Factors for claiming Palimony
- A couple must live together and share a common household with free consent.
- The couple must have spent a significant period with each other.
- A couple must be suitable to marry.
- A couple must act as a married couple in front of society.
In Badri Prasad v. Dy. Director of Consolidation[iv], the Supreme Court for the first time gave validity to live-in relationships. The court issued an order stating that there is a strong presumption in favour of wedlock if the partners have lived together as husband and wife for a long time; however, this presumption is rebuttable, and the burden of proof is on the person attempting to deprive this relationship of its legal origin.
In Tulsa & Ors v. Durghatiya & Ors[v], the children born out of a live-in relationship were granted legal status by the court. The court determined that if a couple in a live-in relationship cohabits for a significant amount of time in front of a society that regards them to be married, a child born out of such connection is legal and has a right to property from the parents’ estate.
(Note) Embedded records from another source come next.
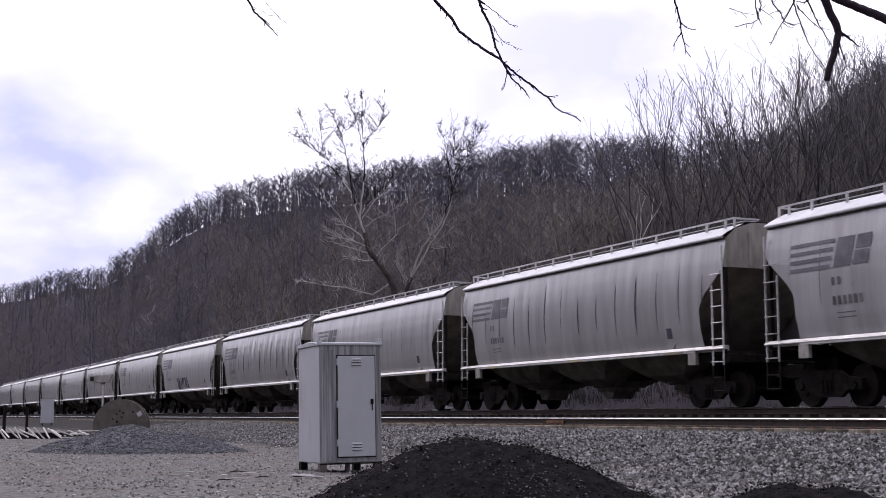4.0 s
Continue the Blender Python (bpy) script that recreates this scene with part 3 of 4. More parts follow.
# ---- the engines ahead of the cars ----
def build_engine():
    e = thing("diesel_locomotive", None, None, "black diesel locomotive with white stripes hauling the train", "locomotive", group="locomotives at the head of the train")
    part("underframe", Shape().box(-1.5, 1.5, -9.9, 9.9, 1.15, 1.55), LOCO_BLACK, e, bevel=0.03)
    part("hood", Shape().prism([(-0.95, 1.55), (-0.95, 3.95), (-0.65, 4.25), (0.65, 4.25), (0.95, 3.95), (0.95, 1.55)], 1, -9.2, 4.9), LOCO_BLACK, e, "long black engine hood")
    part("radiator", Shape().box(-1.35, 1.35, -8.8, -4.2, 3.5, 4.35), LOCO_BLACK, e, "flared radiator section", bevel=0.08)
    cab = part("cab", Shape().prism([(-1.5, 1.55), (-1.5, 4.1), (-1.1, 4.45), (1.1, 4.45), (1.5, 4.1), (1.5, 1.55)], 1, 4.9, 7.3), LOCO_BLACK, e, "black driving cab")
    for y in (5.2, 6.2):
        part("cab_window", Shape().box(-1.515, -1.49, y, y + 0.8, 3.0, 3.8), GLASS, cab)
    part("nose", Shape().box(-1.0, 1.0, 7.3, 9.1, 1.55, 3.2), LOCO_BLACK, e, bevel=0.15)
    part("stripe", Shape().box(-0.965, -0.952, -8.0, 4.0, 2.0, 2.22), LOCO_WHITE, e, "white side stripe")
    part("sill_stripe", Shape().box(-1.512, -1.50, -9.8, 9.8, 1.40, 1.52), LOCO_WHITE, e, "white frame stripe")
    part("end_panel", Shape().box(-1.38, 1.38, -9.75, -8.85, 1.56, 4.3), PAINT, e, "pale grey end panel", bevel=0.03)
    part("fuel_tank", Shape().box(-1.35, 1.35, -2.6, 2.6, 0.45, 1.15), LOCO_BLACK, e, bevel=0.12)
    part("exhaust_stack", Shape().box(-0.3, 0.3, 0.2, 1.2, 4.25, 4.6), BOGIE, e)
    for y in (-6.3, 6.3):
        b = part("bogie", Shape().box(-1.15, 1.15, y - 2.3, y + 2.3, 0.45, 0.95), BOGIE, e, "three-axle bogie", bevel=0.05)
        for d in (-1.65, 0, 1.65):
            w = Shape().tube(((-0.85, 0, 0), (0.85, 0, 0)), 0.1, 8)
            for sx in (-1, 1):
                w.tube(((sx * 0.69, 0, 0), (sx * 0.83, 0, 0)), 0.51, 20)
            ob = part("wheelset", w, WHEEL, b)
            ob.matrix_parent_inverse = pose(0, y + d, 0.51)
    for sx in (-1, 1):
        part("handrail", Shape().tube(((sx * 1.45, -9.6, 2.55), (sx * 1.45, 4.8, 2.55)), 0.02, 5), LADDER, e)
        for i in range(9):
            part("stanchion", Shape().tube(((sx * 1.45, -9.6 + 1.8 * i, 1.5), (sx * 1.45, -9.6 + 1.8 * i, 2.56)), 0.018, 5), LADDER, e)
    for sy in (-1, 1):
        part("coupler", Shape().box(-0.2, 0.2, sy * 9.8, sy * 10.35, 0.7, 1.0), BOGIE, e)
    return e


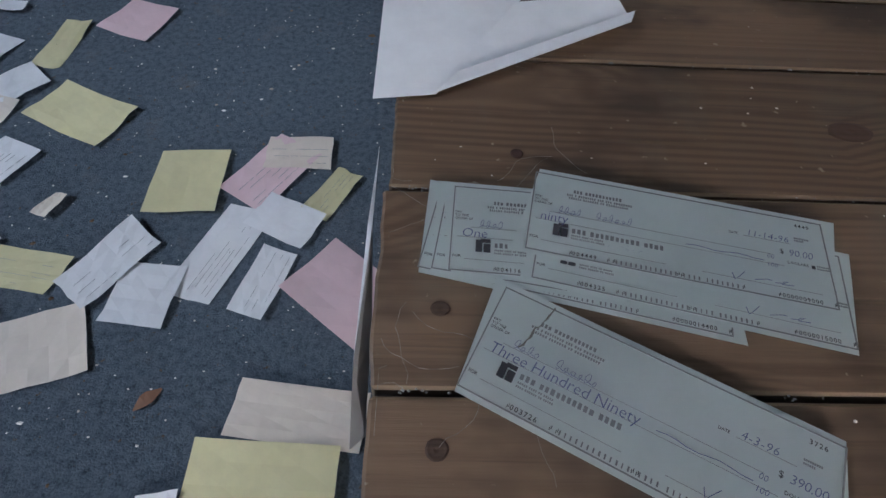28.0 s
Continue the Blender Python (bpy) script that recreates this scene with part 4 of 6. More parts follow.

Palimony is similar to alimony in the form of relief given to a spouse by another spouse during a divorce. The only difference is that the couple receiving palimony is not a legally married couple; rather, they are people who lived together as a married couple for a long time before becoming separated. Both alimony and palimony are intended to help the financially weaker partner improve his or her financial situation, which may have deteriorated as a result of the divorce or separation. Spousal support is a monetary contribution made by one spouse to the other. It is aimed at helping a spouse who didn’t work during the marriage or earns much less than the other spouse to meets their financial obligations following the divorce.